1.  Get no. of times w’ occurs in training data where y=1 i.e 0 and no. of point where y=1 , and divide them :- No.points w’ occurs & y=1 / No. of points where y=1
2. Adding α to numerator and αk to the denominator, typically α is taken as 1 and k is distinct value w’ can take, i.e if there are 2 class label w’ can take 2 values. In our case its 0,1 so distinct values w’ can take is 2. So formula for laplace smoothing we get is No.points w’ occurs & y=1 + α  / No. of points where y=1 + αk

## Getting hands-on

We will be using Weka, an open source software to get hands-on experience of Naive Bayes. Before diving into code let’s understand what is weka. Weka is a collection of machine learning algorithms for data mining tasks. It contains tools for data preparation, classification, regression, clustering. Math over here would be taken care by WEKA. This is where you will learn more about it. https://www.cs.waikato.ac.nz/ml/weka/

Let’s import some required library, loading our data set into memory and separate variable and class that we want to predict.

				
import weka.core.converters.ConverterUtils
import weka.classifiers.bayes.NaiveBayes



Initially we will load data from the github respository, so that we may not need to download the data.

				
val data = weka.core.converters.ConverterUtils.DataSource("https://raw.githubusercontent.com/nmltd/s2-data-sets/main/iris.arff").getDataSet()

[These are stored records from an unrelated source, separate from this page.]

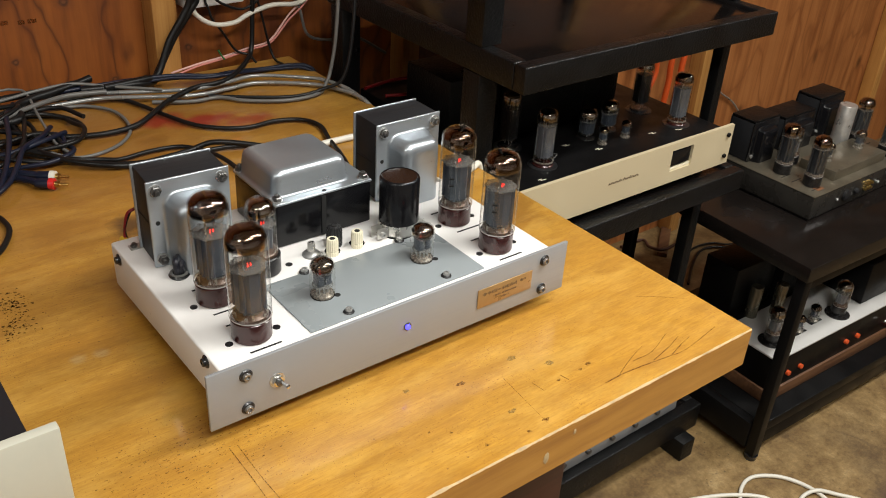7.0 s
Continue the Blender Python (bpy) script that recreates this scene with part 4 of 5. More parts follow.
for y in (0.012, TD - 0.03):
    part("top_rail", boxed((0.0242, y, TZ - 0.058), (TW - 0.0342, y + 0.018, TZ - 0.0303), 0.001), BLACK_STEEL, table)

# ---- the old tarnished amplifier on the table ----
old = thing("vintage_tube_amplifier", pose(1.207, 0.197, TZ), "tarnished vintage tube amplifier with black transformers", "amplifier")
OT = 0.0505
# The sides have a darker colour than the top plate.
part("chassis", boxed((0, 0, 0.004), (0.353, 0.232, OT - 0.0016), 0.002), surface("dark_steel_sides", (0.042, 0.038, 0.033), 0.3, 0.4, vary=0.3, coarse=30), old, "dark steel chassis sides")
part("top_plate", boxed((-0.0006, -0.0006, OT - 0.0015), (0.3536, 0.2326, OT), 0.0005), DULL_CHASSIS, old, "tarnished plated steel top plate")
part("bottom_plate", boxed((0.003, 0.003, 0.0), (0.35, 0.229, 0.0039)), BLACK_STEEL, old)
part("driver_deck", boxed((0.092, 0.02, OT), (0.272, 0.095, OT + 0.019), 0.0012), DULL_CHASSIS, old, "raised driver board cover")
for x, w in ((0.018, 0.03), (0.3, 0.03)):
    for y in (0.018, 0.06, 0.082):
        part("vent_slot", boxed((x, y, OT - 0.0003), (x + w, y + 0.002, OT + 0.0003)), DARK_HOLE, old)
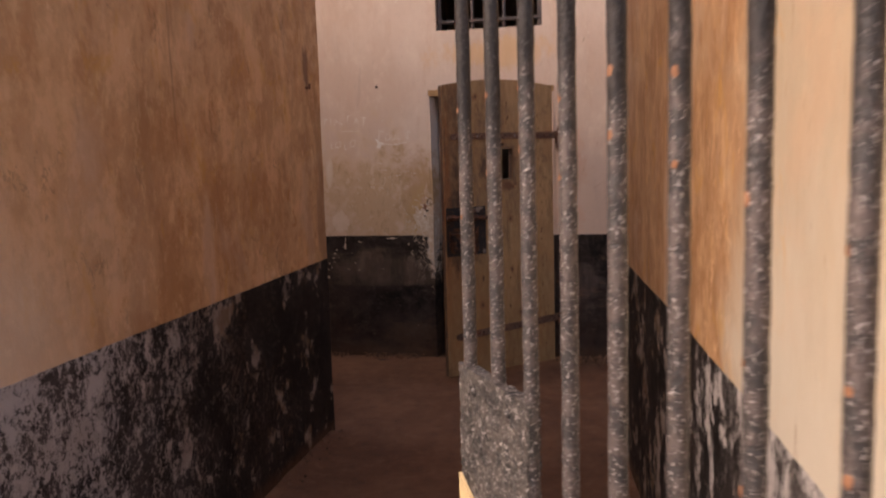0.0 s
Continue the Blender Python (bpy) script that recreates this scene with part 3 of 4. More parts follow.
def surround(name, x0, x1, label):
    """The cream-washed splayed rim of a doorway: two jambs and a head in one piece."""
    prof = [(0.0, 0.003), (0.012, -0.001), (0.042, 0.07), (0.045, 0.148), (0.0, 0.148)]
    verts, faces = [], []
    n = 26
    path = [(x0, HEAD * i / n - 0.05 * (i == 0), 1, 0) for i in range(n)] + [(x0, HEAD, 1, -1)] + [(x1, HEAD, -1, -1)] + [(x1, HEAD * i / n - 0.05 * (i == 0), -1, 0) for i in range(n - 1, -1, -1)]
    for x, z, sx, sz in path:
        for a, b in prof:
            w = noise.noise(Vector((x * 3, z * 7, a * 40))) * 0.004
            swell = 0.85 + 0.4 * math.exp(-((z - 1.25) / 0.35) ** 2)
            verts.append(Vector((x + sx * (a * swell + w * (a > 0)), FAR + b, z + sz * a)))
    k = len(prof)
    for i in range(len(path) - 1):
        for j in range(k):
            faces.append((i * k + j, i * k + (j + 1) % k, (i + 1) * k + (j + 1) % k, (i + 1) * k + j))
    return structure(mesh_ob(name, verts, faces, M_FAR), label, "door frame")


for i, (a, b) in enumerate(DOORS):
    surround("door_surround_%d" % (i + 1), a, b, "cream-washed splayed rim round a cell doorway")


board = box(DOORS[1][0] + 0.002, DOORS[1][1] - 0.002, FAR - 0.004, FAR + 0.12, HEAD - 0.045, HEAD - 0.002, 0.003)
tagged(part("lintel_board", board, M_WOOD), "brown weathered wooden lintel board over the doorway", "lintel", kind="structure")


part("bared_brick", box(1.03, 1.075, FAR + 0.02, FAR + 0.14, 1.125, 1.185, 0.004), M_BRICK, far, "bared red brick in the broken jamb")
part("bared_brick", box(1.036, 1.075, FAR + 0.024, FAR + 0.14, 1.195, 1.24, 0.004), M_BRICK, far, "bared red brick in the broken jamb")


def plain_wall(name, x0, y0, x1, y1, thick, mat, label, z1=TOP, step=0.1, z0=-0.1):
    """A wall whose face runs from (x0, y0) to (x1, y1), the room on its right-hand side."""
    length = math.hypot(x1 - x0, y1 - y0)
    m = pose(x0, y0, 0, 0, 0, math.degrees(math.atan2(y1 - y0, x1 - x0)))
    return structure(slab(name, lines(0, length, step), lines(z0, z1, step), thick, mat, (), m, 0.005), label, "wall")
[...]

Let’s set label column i.e class to the last attribute of data

				
if (data.classIndex() == -1)
data.setClassIndex(data.numAttributes() - 1)



Weka have amazing filters in modules of theirs, filters are used for custom filtering of data, so we will be using stratified filter on our dataset to randomly fold the data and also lets split the data in 5 folds and select 1st fold for our usecase becasuse we are not using test data for this topic, we are dividing our whole data that we have to train and test data.

				
val options = arrayOf("-N", "5","-F","1")
filter.setOptions(options)
filter.setInputFormat(data)
filter.setInvertSelection(false)



So  let’s apply the filter that we created to the test data.

				
val test = weka.filters.Filter.useFilter(data, filter)
filter.setInvertSelection(true);     // invert the selection to get other data
val train = weka.filters.Filter.useFilter(data, filter)



Now its time to load and use our naive bayes classifer.

				
val cls = weka.classifiers.bayes.NaiveBayes();
cls.buildClassifier(train)



Finally let’s evaluate the classifer and see some statistics.

				
val eval = weka.classifiers.Evaluation(train)
eval.evaluateModel(cls, test)
print(eval.toSummaryString("\nResults\n======\n", false)) We now conclude the topic, “Naive Bayes”.

Thank you for spending time on this course! Hope you learned a lot.